**Directions**
Copy out the listing exactly.

**Provided material**
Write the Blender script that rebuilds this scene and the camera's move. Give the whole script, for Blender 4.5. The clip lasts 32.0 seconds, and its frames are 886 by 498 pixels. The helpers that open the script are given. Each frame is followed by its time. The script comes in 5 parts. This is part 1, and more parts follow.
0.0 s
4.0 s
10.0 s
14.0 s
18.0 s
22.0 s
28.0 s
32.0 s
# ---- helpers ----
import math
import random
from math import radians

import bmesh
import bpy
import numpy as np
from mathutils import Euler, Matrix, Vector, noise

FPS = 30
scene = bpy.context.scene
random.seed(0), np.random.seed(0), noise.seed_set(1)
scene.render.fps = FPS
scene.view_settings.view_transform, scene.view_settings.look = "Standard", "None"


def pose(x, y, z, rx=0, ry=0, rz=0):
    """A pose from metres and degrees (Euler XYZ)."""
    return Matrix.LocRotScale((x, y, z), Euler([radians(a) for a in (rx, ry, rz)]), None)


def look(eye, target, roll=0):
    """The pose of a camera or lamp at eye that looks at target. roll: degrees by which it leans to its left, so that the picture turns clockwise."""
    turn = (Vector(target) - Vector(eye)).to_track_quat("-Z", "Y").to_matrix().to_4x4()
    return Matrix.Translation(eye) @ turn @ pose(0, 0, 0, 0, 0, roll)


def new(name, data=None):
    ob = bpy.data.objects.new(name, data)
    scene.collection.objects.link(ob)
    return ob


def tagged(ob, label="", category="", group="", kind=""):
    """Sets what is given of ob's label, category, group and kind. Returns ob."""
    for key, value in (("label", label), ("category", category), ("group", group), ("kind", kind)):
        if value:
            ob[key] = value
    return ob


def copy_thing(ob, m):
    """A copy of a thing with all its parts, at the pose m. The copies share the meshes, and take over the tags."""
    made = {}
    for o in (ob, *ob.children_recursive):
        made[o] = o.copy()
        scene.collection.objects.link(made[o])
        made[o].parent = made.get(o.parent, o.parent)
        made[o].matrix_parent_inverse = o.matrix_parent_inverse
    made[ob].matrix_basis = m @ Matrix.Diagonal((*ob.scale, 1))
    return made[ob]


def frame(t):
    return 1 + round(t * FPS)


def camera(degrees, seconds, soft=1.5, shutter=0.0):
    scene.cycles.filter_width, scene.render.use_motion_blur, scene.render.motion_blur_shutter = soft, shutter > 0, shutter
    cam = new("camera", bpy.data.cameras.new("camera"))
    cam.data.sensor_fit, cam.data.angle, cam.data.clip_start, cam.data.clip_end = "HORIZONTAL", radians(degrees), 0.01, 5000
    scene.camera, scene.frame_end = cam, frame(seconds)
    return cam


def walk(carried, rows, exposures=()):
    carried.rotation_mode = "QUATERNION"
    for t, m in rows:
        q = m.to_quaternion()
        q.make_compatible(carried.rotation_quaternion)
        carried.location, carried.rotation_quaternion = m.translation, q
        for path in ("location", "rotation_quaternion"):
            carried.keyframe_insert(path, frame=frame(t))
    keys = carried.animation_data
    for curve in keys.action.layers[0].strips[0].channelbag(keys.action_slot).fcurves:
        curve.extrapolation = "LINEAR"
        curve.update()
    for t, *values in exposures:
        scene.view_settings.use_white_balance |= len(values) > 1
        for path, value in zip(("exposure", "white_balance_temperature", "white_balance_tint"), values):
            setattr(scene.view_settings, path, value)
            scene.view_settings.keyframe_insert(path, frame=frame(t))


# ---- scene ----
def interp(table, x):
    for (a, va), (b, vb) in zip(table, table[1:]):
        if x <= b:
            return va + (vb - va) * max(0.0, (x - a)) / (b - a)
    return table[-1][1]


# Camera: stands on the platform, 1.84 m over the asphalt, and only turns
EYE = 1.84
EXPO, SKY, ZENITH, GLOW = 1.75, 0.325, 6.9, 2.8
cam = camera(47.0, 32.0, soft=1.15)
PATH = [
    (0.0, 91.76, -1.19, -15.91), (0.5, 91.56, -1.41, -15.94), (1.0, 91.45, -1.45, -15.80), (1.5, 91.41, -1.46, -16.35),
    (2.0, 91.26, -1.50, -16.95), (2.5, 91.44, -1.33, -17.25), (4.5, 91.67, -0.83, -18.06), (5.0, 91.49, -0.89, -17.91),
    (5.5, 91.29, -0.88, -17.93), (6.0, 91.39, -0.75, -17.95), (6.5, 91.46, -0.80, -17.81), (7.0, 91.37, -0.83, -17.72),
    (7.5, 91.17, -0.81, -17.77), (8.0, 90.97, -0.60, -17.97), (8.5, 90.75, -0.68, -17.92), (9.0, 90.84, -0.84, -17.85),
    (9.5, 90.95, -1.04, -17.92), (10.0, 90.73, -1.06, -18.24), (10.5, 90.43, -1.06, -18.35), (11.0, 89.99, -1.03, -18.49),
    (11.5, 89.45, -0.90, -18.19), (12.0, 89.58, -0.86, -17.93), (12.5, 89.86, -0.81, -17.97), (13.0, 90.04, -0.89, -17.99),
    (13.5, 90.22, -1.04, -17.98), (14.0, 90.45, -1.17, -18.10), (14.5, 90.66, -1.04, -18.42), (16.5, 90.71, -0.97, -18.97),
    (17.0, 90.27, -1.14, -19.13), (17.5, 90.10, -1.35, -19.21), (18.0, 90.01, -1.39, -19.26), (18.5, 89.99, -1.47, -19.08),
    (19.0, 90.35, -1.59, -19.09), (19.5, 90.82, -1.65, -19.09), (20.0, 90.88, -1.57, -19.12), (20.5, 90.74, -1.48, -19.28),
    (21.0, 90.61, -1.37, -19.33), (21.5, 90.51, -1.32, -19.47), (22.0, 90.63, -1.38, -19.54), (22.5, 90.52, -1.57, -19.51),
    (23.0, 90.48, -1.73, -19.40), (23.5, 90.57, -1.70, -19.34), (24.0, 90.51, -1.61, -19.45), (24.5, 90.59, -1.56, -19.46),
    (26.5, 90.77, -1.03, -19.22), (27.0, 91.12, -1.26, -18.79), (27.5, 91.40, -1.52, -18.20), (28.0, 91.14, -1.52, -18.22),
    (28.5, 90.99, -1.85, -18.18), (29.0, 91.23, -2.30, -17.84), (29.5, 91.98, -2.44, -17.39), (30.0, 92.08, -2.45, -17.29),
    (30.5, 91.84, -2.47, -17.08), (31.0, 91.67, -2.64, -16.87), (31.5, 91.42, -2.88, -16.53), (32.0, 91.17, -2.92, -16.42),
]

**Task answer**
Write the Blender script that rebuilds this scene and the camera's move. Give the whole script, for Blender 4.5. The clip lasts 32.0 seconds, and its frames are 886 by 498 pixels. The helpers that open the script are given. Each frame is followed by its time. The script comes in 5 parts. This is part 1, and more parts follow.
0.0 s
4.0 s
10.0 s
14.0 s
18.0 s
22.0 s
28.0 s
32.0 s
# ---- helpers ----
import math
import random
from math import radians

import bmesh
import bpy
import numpy as np
from mathutils import Euler, Matrix, Vector, noise

FPS = 30
scene = bpy.context.scene
random.seed(0), np.random.seed(0), noise.seed_set(1)
scene.render.fps = FPS
scene.view_settings.view_transform, scene.view_settings.look = "Standard", "None"


def pose(x, y, z, rx=0, ry=0, rz=0):
    """A pose from metres and degrees (Euler XYZ)."""
    return Matrix.LocRotScale((x, y, z), Euler([radians(a) for a in (rx, ry, rz)]), None)


def look(eye, target, roll=0):
    """The pose of a camera or lamp at eye that looks at target. roll: degrees by which it leans to its left, so that the picture turns clockwise."""
    turn = (Vector(target) - Vector(eye)).to_track_quat("-Z", "Y").to_matrix().to_4x4()
    return Matrix.Translation(eye) @ turn @ pose(0, 0, 0, 0, 0, roll)


def new(name, data=None):
    ob = bpy.data.objects.new(name, data)
    scene.collection.objects.link(ob)
    return ob


def tagged(ob, label="", category="", group="", kind=""):
    """Sets what is given of ob's label, category, group and kind. Returns ob."""
    for key, value in (("label", label), ("category", category), ("group", group), ("kind", kind)):
        if value:
            ob[key] = value
    return ob


def copy_thing(ob, m):
    """A copy of a thing with all its parts, at the pose m. The copies share the meshes, and take over the tags."""
    made = {}
    for o in (ob, *ob.children_recursive):
        made[o] = o.copy()
        scene.collection.objects.link(made[o])
        made[o].parent = made.get(o.parent, o.parent)
        made[o].matrix_parent_inverse = o.matrix_parent_inverse
    made[ob].matrix_basis = m @ Matrix.Diagonal((*ob.scale, 1))
    return made[ob]


def frame(t):
    return 1 + round(t * FPS)


def camera(degrees, seconds, soft=1.5, shutter=0.0):
    scene.cycles.filter_width, scene.render.use_motion_blur, scene.render.motion_blur_shutter = soft, shutter > 0, shutter
    cam = new("camera", bpy.data.cameras.new("camera"))
    cam.data.sensor_fit, cam.data.angle, cam.data.clip_start, cam.data.clip_end = "HORIZONTAL", radians(degrees), 0.01, 5000
    scene.camera, scene.frame_end = cam, frame(seconds)
    return cam


def walk(carried, rows, exposures=()):
    carried.rotation_mode = "QUATERNION"
    for t, m in rows:
        q = m.to_quaternion()
        q.make_compatible(carried.rotation_quaternion)
        carried.location, carried.rotation_quaternion = m.translation, q
        for path in ("location", "rotation_quaternion"):
            carried.keyframe_insert(path, frame=frame(t))
    keys = carried.animation_data
    for curve in keys.action.layers[0].strips[0].channelbag(keys.action_slot).fcurves:
        curve.extrapolation = "LINEAR"
        curve.update()
    for t, *values in exposures:
        scene.view_settings.use_white_balance |= len(values) > 1
        for path, value in zip(("exposure", "white_balance_temperature", "white_balance_tint"), values):
            setattr(scene.view_settings, path, value)
            scene.view_settings.keyframe_insert(path, frame=frame(t))


# ---- scene ----
def interp(table, x):
    for (a, va), (b, vb) in zip(table, table[1:]):
        if x <= b:
            return va + (vb - va) * max(0.0, (x - a)) / (b - a)
    return table[-1][1]


# Camera: stands on the platform, 1.84 m over the asphalt, and only turns
EYE = 1.84
EXPO, SKY, ZENITH, GLOW = 1.75, 0.325, 6.9, 2.8
cam = camera(47.0, 32.0, soft=1.15)
PATH = [
    (0.0, 91.76, -1.19, -15.91), (0.5, 91.56, -1.41, -15.94), (1.0, 91.45, -1.45, -15.80), (1.5, 91.41, -1.46, -16.35),
    (2.0, 91.26, -1.50, -16.95), (2.5, 91.44, -1.33, -17.25), (4.5, 91.67, -0.83, -18.06), (5.0, 91.49, -0.89, -17.91),
    (5.5, 91.29, -0.88, -17.93), (6.0, 91.39, -0.75, -17.95), (6.5, 91.46, -0.80, -17.81), (7.0, 91.37, -0.83, -17.72),
    (7.5, 91.17, -0.81, -17.77), (8.0, 90.97, -0.60, -17.97), (8.5, 90.75, -0.68, -17.92), (9.0, 90.84, -0.84, -17.85),
    (9.5, 90.95, -1.04, -17.92), (10.0, 90.73, -1.06, -18.24), (10.5, 90.43, -1.06, -18.35), (11.0, 89.99, -1.03, -18.49),
    (11.5, 89.45, -0.90, -18.19), (12.0, 89.58, -0.86, -17.93), (12.5, 89.86, -0.81, -17.97), (13.0, 90.04, -0.89, -17.99),
    (13.5, 90.22, -1.04, -17.98), (14.0, 90.45, -1.17, -18.10), (14.5, 90.66, -1.04, -18.42), (16.5, 90.71, -0.97, -18.97),
    (17.0, 90.27, -1.14, -19.13), (17.5, 90.10, -1.35, -19.21), (18.0, 90.01, -1.39, -19.26), (18.5, 89.99, -1.47, -19.08),
    (19.0, 90.35, -1.59, -19.09), (19.5, 90.82, -1.65, -19.09), (20.0, 90.88, -1.57, -19.12), (20.5, 90.74, -1.48, -19.28),
    (21.0, 90.61, -1.37, -19.33), (21.5, 90.51, -1.32, -19.47), (22.0, 90.63, -1.38, -19.54), (22.5, 90.52, -1.57, -19.51),
    (23.0, 90.48, -1.73, -19.40), (23.5, 90.57, -1.70, -19.34), (24.0, 90.51, -1.61, -19.45), (24.5, 90.59, -1.56, -19.46),
    (26.5, 90.77, -1.03, -19.22), (27.0, 91.12, -1.26, -18.79), (27.5, 91.40, -1.52, -18.20), (28.0, 91.14, -1.52, -18.22),
    (28.5, 90.99, -1.85, -18.18), (29.0, 91.23, -2.30, -17.84), (29.5, 91.98, -2.44, -17.39), (30.0, 92.08, -2.45, -17.29),
    (30.5, 91.84, -2.47, -17.08), (31.0, 91.67, -2.64, -16.87), (31.5, 91.42, -2.88, -16.53), (32.0, 91.17, -2.92, -16.42),
]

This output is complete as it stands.